- **Task to carry out**: Find the string "keys" in the listing and report every line that has it.

--- Start Data shown ---

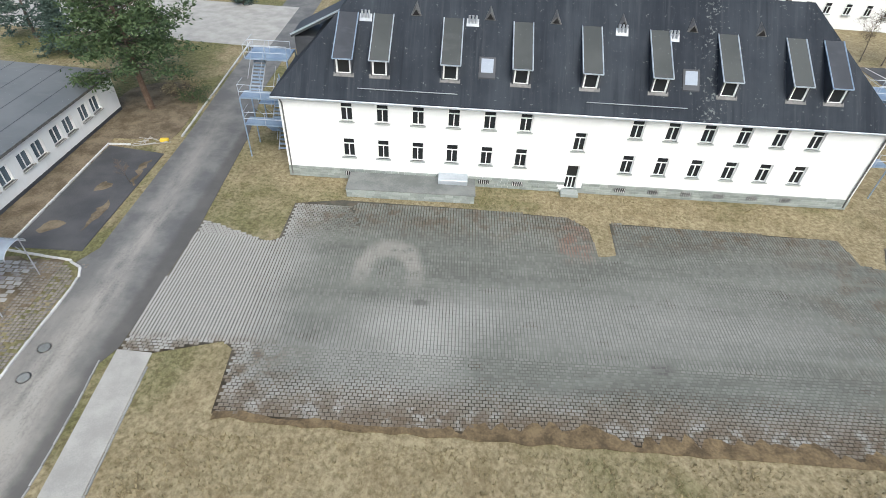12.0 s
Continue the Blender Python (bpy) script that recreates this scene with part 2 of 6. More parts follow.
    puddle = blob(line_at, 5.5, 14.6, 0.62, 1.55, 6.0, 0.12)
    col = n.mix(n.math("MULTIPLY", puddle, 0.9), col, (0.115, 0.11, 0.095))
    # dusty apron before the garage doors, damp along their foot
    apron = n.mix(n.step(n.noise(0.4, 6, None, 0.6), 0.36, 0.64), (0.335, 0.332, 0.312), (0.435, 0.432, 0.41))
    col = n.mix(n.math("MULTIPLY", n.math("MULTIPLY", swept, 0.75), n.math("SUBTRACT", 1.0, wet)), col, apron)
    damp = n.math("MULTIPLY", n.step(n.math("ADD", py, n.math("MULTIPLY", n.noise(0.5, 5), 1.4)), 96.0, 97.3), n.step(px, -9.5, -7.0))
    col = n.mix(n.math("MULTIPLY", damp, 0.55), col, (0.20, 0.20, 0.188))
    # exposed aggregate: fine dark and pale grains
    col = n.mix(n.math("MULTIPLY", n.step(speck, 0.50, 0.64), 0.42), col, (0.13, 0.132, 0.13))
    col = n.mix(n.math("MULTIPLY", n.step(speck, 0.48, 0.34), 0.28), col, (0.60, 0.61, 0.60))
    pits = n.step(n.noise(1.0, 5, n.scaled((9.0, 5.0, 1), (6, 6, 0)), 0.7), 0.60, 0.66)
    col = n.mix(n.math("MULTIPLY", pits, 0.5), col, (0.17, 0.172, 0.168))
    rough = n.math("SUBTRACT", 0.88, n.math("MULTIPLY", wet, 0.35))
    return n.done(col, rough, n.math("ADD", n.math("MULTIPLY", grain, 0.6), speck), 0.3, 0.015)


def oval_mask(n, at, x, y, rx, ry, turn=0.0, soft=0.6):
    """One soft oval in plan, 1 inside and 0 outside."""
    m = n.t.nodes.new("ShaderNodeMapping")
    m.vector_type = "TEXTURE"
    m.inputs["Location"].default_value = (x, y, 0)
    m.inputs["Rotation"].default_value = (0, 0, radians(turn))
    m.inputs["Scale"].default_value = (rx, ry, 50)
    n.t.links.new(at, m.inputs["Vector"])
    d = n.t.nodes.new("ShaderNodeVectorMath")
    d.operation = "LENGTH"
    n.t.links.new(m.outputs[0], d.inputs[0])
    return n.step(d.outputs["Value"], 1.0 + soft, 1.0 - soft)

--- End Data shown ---
--- Start Data shown ---

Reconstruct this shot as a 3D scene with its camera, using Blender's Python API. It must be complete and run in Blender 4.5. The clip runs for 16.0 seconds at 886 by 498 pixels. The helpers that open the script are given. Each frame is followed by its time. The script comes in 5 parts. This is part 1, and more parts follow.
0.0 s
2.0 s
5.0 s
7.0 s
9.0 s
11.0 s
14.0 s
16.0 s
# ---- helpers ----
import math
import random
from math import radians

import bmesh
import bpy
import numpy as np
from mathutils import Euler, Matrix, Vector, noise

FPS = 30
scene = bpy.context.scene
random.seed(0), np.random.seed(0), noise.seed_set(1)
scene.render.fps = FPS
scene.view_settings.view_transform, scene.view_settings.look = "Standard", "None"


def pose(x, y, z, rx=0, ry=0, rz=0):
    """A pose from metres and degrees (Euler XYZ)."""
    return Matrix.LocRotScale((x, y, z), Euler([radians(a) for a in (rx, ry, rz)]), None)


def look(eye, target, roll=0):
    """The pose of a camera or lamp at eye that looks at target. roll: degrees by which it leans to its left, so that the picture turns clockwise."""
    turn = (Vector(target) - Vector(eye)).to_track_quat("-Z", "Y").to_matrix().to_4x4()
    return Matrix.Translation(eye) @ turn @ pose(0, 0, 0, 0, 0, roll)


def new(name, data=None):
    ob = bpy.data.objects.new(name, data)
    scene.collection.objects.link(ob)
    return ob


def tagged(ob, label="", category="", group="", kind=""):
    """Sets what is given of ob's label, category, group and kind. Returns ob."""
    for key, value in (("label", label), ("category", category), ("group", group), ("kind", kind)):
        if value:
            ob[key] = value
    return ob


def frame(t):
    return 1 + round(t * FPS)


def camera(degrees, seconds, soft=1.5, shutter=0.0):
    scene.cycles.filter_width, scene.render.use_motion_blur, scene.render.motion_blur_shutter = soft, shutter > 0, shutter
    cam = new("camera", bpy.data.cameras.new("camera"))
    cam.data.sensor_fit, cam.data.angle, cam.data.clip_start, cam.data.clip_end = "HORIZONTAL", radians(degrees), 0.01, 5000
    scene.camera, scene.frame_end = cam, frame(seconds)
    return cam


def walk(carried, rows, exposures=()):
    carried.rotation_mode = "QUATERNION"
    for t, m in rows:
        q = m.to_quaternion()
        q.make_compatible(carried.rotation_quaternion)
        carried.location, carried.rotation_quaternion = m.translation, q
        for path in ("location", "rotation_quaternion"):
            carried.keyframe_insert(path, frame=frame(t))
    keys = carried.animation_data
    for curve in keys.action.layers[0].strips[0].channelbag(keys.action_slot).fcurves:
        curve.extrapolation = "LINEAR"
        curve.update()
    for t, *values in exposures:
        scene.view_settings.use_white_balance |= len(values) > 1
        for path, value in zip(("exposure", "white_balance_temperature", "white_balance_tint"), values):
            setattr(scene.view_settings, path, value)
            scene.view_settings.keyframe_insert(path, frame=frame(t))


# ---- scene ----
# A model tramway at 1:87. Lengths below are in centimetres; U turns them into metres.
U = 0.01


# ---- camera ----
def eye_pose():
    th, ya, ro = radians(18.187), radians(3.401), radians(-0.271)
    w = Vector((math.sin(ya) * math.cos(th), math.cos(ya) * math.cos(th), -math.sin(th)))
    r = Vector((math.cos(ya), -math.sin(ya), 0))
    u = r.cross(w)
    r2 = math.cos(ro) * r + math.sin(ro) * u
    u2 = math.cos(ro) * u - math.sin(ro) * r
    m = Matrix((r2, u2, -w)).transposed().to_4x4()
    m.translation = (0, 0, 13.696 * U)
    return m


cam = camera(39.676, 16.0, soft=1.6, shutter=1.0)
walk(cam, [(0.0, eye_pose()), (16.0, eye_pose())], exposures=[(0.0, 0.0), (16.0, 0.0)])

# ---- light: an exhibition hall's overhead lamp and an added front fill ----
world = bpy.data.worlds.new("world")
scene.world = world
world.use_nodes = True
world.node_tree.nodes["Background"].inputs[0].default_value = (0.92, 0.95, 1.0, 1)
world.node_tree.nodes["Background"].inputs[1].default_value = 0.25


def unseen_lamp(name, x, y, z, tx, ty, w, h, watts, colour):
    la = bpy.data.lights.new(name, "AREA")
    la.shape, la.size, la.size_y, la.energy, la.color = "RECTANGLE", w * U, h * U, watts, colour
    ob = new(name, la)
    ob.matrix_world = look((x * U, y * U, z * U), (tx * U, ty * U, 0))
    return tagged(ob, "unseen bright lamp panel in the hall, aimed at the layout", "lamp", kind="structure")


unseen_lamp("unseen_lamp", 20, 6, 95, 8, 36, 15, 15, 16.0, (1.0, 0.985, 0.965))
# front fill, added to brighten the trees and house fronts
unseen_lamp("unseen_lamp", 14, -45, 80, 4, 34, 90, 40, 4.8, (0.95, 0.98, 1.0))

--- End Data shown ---

- **Exercise result**:
    keys = carried.animation_data
    for curve in keys.action.layers[0].strips[0].channelbag(keys.action_slot).fcurves:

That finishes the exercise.